Full bio of this year’s winner Jane Mayer
Jane Mayer joined The New Yorker as a staff writer in March 1995. Based in Washington, D.C., she writes about politics, law and national security for the magazine. Recent subjects include the impact of the Supreme Court’s Citizens United decision on the 2012 presidential campaign, the Koch Brothers’ funding of the Tea Party Movement, the Obama Administration’s prosecution of national security leaks, and the administration’s expanded use of drones in the war on terror.
Before joining The New Yorker, Mayer was for twelve years a reporter at the Wall Street Journal. In 1984, she became the Journal’s first female White House correspondent. She was also a war correspondent and a foreign correspondent for the paper. Among other stories, she covered the bombing of the American barracks in Beirut, the Persian Gulf War, the fall of the Berlin Wall, and the final days of Communism in the Soviet Union. Mayer is a winner of the 2012 George Polk Award, and the 2011 Robin Toner Prize for political reporting, She also won the James Aronson Award for Social Justice Journalism in 2010, the John Chancellor Award for Excellence in Journalism in 2009, the Edward Weintal Prize from Georgetown University in 2009, the Ridenhour Book Prize in 2009, the Robert F. Kennedy Book Prize in 2009, the and Harvard University’s Goldsmith Book Prize in 2009, and the Helen Bernstein Award from New York Public Library in 2009. In 2008 she was the recipient of a Guggenheim Foundation Fellowship. She has twice been a finalist for the National Book Award, and for the National Book Critics Circle Award.
Mayer is the author of the best-selling 2008 book “The Dark Side: The Inside Story of How the War on Terror Turned Into a War on American Ideals,” which was chosen by the New York Times as one of the ten best books of the year, and as well as by The Economist, Salon, Slate, and Bloomberg as one of the best books of the year. She is also the co-author of two other best-selling books: “Strange Justice,” written with Jill Abramson and published in 1994, was a finalist for the 1994 National Book Award for nonfiction; her first book, “Landslide: The Unmaking of the President, 1984-1988,” co-authored by Doyle McManus, is an acclaimed account of the Reagan White House’s involvement in the Iran-Contra affair.

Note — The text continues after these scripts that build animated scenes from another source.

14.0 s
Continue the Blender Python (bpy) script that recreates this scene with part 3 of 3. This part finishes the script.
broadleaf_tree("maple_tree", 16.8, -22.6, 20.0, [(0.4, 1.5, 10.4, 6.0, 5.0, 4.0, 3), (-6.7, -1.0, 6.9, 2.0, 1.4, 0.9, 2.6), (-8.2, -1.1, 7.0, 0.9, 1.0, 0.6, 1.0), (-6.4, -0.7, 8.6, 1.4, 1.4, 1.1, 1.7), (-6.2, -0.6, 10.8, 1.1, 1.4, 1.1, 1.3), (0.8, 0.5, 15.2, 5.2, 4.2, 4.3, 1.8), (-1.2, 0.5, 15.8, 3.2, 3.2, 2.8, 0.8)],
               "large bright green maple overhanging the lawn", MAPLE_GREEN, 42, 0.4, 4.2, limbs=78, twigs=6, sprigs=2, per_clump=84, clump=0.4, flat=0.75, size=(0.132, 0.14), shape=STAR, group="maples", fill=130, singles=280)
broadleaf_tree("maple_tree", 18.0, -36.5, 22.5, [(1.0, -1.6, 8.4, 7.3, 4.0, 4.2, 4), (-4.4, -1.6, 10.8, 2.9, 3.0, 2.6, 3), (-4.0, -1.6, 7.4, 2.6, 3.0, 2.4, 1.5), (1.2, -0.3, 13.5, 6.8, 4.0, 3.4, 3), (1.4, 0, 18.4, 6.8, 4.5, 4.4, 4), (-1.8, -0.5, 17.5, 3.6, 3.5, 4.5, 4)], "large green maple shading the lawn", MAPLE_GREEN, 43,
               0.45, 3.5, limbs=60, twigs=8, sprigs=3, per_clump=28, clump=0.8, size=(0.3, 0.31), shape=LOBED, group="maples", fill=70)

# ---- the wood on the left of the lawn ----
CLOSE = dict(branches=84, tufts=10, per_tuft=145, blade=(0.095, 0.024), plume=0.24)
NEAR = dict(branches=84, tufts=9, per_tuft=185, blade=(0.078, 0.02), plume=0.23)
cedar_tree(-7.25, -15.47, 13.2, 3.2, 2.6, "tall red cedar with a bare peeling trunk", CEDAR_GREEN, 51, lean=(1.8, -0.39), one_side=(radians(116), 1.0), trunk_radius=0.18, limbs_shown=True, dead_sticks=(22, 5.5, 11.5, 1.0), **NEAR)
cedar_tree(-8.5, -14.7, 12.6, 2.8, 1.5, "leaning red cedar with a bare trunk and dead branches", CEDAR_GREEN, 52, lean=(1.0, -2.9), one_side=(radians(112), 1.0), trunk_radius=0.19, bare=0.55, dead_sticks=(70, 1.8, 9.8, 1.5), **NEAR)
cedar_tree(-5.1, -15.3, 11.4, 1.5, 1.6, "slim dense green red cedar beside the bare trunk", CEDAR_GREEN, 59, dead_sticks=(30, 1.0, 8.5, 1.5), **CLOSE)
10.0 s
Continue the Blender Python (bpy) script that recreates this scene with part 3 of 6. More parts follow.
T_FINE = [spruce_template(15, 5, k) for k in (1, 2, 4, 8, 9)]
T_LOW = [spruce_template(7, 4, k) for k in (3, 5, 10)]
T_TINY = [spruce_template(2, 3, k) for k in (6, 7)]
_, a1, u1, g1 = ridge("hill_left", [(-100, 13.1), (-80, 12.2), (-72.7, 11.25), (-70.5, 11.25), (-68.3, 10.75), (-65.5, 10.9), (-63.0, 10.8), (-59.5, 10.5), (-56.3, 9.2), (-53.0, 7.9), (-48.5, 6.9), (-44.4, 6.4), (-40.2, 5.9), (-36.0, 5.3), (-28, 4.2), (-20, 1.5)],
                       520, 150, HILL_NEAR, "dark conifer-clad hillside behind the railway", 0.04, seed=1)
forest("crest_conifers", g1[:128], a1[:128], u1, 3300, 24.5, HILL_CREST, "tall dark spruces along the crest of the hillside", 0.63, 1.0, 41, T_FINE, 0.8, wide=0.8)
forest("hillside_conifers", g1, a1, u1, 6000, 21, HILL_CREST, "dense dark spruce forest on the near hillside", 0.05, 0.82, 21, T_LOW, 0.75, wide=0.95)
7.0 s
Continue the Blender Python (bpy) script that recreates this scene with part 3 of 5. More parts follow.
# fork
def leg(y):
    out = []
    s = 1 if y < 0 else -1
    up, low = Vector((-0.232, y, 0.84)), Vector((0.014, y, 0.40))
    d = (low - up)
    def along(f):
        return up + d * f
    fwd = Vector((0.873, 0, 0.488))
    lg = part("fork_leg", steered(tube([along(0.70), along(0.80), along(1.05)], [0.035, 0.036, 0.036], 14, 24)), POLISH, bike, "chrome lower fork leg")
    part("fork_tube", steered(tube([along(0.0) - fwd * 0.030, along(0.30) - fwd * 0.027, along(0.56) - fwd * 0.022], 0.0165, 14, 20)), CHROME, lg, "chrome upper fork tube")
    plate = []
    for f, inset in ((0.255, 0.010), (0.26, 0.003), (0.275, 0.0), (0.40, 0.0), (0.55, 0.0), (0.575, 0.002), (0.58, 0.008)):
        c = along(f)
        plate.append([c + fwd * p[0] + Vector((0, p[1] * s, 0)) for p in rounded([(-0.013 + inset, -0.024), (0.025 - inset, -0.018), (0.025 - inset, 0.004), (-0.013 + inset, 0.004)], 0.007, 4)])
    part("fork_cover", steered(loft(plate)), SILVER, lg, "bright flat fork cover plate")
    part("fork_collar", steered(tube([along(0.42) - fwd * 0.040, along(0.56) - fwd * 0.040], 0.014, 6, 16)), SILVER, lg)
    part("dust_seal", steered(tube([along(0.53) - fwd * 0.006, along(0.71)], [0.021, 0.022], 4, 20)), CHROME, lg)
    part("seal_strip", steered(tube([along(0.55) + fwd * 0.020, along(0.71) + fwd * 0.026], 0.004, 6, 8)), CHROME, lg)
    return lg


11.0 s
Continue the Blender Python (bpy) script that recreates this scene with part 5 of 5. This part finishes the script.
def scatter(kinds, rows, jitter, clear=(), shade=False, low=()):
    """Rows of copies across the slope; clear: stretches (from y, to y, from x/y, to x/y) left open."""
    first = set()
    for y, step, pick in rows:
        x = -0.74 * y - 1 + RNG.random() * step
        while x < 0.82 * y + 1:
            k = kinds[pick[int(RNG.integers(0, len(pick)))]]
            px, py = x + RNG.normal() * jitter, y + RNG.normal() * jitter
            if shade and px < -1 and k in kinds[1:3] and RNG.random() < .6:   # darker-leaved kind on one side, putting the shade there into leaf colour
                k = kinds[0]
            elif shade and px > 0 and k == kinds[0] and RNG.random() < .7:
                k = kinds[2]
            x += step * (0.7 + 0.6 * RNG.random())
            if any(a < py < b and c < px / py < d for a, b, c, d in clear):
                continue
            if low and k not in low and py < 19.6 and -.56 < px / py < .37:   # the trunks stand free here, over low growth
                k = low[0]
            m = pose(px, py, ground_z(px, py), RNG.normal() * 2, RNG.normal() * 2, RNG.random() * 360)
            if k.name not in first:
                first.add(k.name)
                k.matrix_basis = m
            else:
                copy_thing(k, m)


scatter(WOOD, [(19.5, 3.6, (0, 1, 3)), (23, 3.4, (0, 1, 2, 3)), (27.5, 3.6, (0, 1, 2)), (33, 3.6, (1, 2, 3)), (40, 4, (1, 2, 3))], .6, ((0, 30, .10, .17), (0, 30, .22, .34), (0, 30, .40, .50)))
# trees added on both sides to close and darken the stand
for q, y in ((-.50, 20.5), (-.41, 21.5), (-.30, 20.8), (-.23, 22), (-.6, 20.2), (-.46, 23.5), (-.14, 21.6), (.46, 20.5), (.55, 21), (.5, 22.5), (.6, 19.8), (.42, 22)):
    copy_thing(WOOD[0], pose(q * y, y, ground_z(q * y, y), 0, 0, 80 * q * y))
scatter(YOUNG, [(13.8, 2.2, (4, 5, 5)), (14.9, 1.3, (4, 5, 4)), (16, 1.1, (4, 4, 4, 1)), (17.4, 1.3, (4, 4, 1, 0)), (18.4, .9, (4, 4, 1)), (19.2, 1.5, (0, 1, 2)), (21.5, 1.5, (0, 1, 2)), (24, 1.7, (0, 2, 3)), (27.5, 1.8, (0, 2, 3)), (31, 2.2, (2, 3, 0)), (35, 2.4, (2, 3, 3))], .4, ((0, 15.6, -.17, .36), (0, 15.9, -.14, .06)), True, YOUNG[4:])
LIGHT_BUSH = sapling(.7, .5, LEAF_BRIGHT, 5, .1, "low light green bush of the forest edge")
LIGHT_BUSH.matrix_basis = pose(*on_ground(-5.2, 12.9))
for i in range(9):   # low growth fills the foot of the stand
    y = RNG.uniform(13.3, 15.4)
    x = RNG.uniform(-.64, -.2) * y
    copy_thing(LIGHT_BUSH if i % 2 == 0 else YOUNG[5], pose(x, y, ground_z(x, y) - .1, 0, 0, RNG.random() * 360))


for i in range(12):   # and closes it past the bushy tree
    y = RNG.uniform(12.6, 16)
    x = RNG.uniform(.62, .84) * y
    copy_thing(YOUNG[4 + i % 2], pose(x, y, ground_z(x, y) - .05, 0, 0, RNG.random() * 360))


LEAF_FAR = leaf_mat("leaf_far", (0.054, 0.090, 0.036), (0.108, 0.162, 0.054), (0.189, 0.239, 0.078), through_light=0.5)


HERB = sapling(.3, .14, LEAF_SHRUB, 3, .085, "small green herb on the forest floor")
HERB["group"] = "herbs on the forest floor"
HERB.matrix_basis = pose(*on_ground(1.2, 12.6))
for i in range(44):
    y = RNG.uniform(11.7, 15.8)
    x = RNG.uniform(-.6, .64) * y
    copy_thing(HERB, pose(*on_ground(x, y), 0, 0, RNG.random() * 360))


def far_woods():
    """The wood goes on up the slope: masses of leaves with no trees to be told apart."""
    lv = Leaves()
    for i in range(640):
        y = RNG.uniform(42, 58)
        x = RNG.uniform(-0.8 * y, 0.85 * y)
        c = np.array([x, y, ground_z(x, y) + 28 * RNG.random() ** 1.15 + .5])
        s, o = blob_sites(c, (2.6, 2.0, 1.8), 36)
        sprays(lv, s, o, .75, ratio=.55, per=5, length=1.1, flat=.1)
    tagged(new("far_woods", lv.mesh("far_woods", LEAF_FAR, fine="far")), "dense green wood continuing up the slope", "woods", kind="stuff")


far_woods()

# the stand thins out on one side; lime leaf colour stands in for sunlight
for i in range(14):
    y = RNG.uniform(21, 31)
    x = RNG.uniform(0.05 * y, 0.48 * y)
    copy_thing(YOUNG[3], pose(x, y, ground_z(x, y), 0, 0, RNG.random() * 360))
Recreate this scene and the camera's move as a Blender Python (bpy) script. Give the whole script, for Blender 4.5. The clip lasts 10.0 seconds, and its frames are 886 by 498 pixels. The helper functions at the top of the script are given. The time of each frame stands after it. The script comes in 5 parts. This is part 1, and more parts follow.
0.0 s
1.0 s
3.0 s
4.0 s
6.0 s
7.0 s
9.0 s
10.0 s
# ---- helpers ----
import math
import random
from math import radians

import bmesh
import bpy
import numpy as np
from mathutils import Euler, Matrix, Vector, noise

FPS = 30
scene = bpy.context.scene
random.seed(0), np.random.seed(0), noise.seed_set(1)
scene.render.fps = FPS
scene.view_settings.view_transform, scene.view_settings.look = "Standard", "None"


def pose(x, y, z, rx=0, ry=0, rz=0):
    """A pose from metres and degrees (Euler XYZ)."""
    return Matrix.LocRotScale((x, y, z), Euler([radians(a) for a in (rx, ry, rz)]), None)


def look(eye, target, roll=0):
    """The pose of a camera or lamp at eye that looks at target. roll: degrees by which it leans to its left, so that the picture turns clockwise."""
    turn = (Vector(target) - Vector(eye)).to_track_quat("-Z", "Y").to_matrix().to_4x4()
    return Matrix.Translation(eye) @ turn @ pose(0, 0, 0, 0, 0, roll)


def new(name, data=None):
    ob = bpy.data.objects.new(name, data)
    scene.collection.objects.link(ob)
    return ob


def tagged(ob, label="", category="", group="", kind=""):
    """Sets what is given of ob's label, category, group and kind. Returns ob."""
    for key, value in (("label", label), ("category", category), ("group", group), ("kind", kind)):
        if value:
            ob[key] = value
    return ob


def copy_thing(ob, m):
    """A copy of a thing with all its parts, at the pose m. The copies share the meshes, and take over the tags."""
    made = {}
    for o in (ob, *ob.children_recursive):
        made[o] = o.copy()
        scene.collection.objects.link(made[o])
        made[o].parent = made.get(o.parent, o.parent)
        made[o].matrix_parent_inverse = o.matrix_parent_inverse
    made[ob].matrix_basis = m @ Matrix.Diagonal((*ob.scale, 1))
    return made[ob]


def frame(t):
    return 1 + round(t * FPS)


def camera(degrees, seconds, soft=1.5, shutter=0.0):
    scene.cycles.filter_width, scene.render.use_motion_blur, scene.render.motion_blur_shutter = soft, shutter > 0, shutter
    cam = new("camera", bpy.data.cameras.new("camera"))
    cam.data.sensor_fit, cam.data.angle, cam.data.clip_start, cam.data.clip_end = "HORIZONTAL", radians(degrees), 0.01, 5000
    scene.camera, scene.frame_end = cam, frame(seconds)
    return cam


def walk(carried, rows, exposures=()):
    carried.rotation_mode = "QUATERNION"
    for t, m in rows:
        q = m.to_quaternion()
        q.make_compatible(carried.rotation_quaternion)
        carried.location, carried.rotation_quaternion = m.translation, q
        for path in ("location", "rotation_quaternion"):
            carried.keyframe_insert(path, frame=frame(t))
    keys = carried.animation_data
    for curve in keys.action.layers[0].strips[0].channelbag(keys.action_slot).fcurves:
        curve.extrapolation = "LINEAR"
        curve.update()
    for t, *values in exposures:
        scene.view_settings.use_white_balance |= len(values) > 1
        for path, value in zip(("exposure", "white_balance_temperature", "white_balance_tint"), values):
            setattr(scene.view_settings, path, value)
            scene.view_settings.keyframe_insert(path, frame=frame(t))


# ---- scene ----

Before joining the Journal, Mayer worked as a metropolitan reporter for the Washington Star. She began her career in journalism as a stringer for Time while still a student in college. She has also written for a number of other publications, including the Washington Post, the Los Angeles Times, and The New York Review of Books.
Mayer, who was born in New York, graduated with honors from Yale and continued her studies in history at Oxford. She lives in Washington with her husband and daughter.